In many requests for reasonable accommodation, one must verify non-observable disabilities. It is important to know when or if a verification is necessary. We will do a review of the protected classes and when a reasonable accommodation is necessary. There are nuances to the request for accommodations.
We will discuss the difference between reasonable accommodations and reasonable modifications. Either type of accommodation will require a verification. If needed, we will discuss how to verify either type.
Also will discuss HUD’s new ruling on verification of service or assistance animals. One must understand the differences in verification for service or assistance animals.
We will cover the verification forms themselves. What information is required, how is it transmitted, who should sign the form and how log is it good for.
- Discussed will be a review of the protected classes.
- Time frames for decision on reasonable accommodation requests
- Difference between service and assistance animals
- What questions may be asked about disability
- Definition of disability when concerning accommodation
- Online animal verifications
Who should attend?
- Property Managers
- Property owners
- Leasing agents
- Housing Authorities
Paul has been involved in the real estate industry for the past 38 years. He has been involved in sales, construction, project management, appraisal, mortgage consulting and brokerage, property management and property management consulting/training.
Through his consulting company, Property Management Solutions, he provides training and consulting services nationwide to owners, management companies, multi-housing associations, as well as state and federal agencies.
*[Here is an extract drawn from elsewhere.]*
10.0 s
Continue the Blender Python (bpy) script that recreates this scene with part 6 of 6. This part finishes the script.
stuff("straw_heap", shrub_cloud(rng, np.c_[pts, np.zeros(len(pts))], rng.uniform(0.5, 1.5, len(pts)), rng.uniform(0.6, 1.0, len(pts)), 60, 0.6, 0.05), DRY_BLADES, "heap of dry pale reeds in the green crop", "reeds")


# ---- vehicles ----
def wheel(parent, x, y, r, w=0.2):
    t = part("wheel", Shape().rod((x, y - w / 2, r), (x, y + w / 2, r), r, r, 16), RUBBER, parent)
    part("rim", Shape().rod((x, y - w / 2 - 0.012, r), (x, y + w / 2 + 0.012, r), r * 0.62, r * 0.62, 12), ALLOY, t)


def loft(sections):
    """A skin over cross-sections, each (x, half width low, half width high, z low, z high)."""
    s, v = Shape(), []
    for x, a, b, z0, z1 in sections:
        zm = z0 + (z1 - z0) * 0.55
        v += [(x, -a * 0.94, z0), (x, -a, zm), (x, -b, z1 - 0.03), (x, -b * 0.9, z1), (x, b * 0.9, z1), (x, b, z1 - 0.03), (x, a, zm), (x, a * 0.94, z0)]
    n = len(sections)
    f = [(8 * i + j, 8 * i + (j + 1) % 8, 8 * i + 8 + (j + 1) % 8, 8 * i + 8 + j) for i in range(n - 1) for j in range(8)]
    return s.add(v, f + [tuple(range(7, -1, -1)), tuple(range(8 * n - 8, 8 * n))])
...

He specializes in fair housing issues and has developed fair housing and outreach programs for governmental agencies as well as conducting seminars which are presented to property management companies, apartment associations and the general public. He also conducts research analysis for impediments to fair housing for grantees of federal CDBG funds.
Most recently, he has been a consultant to the City of Sioux Falls and the State of South Dakota. In this assignment he has developed a fair housing awareness program that is one of the first of its kind in the nation. It involves a three pronged approach to fair housing awareness. This approach makes use of an ombudsman concept and has proven to be very effective in dealing with discrimination and landlord/tenant issues.
For over twenty years was involved in appraisal of residential, multi-family, farm and commercial properties throughout the Midwest. Most recently, he was a consultant for affordable, multi-housing properties in 22 different states. This involved properties in HUD, Rural Development, HOME and Tax Credit programs.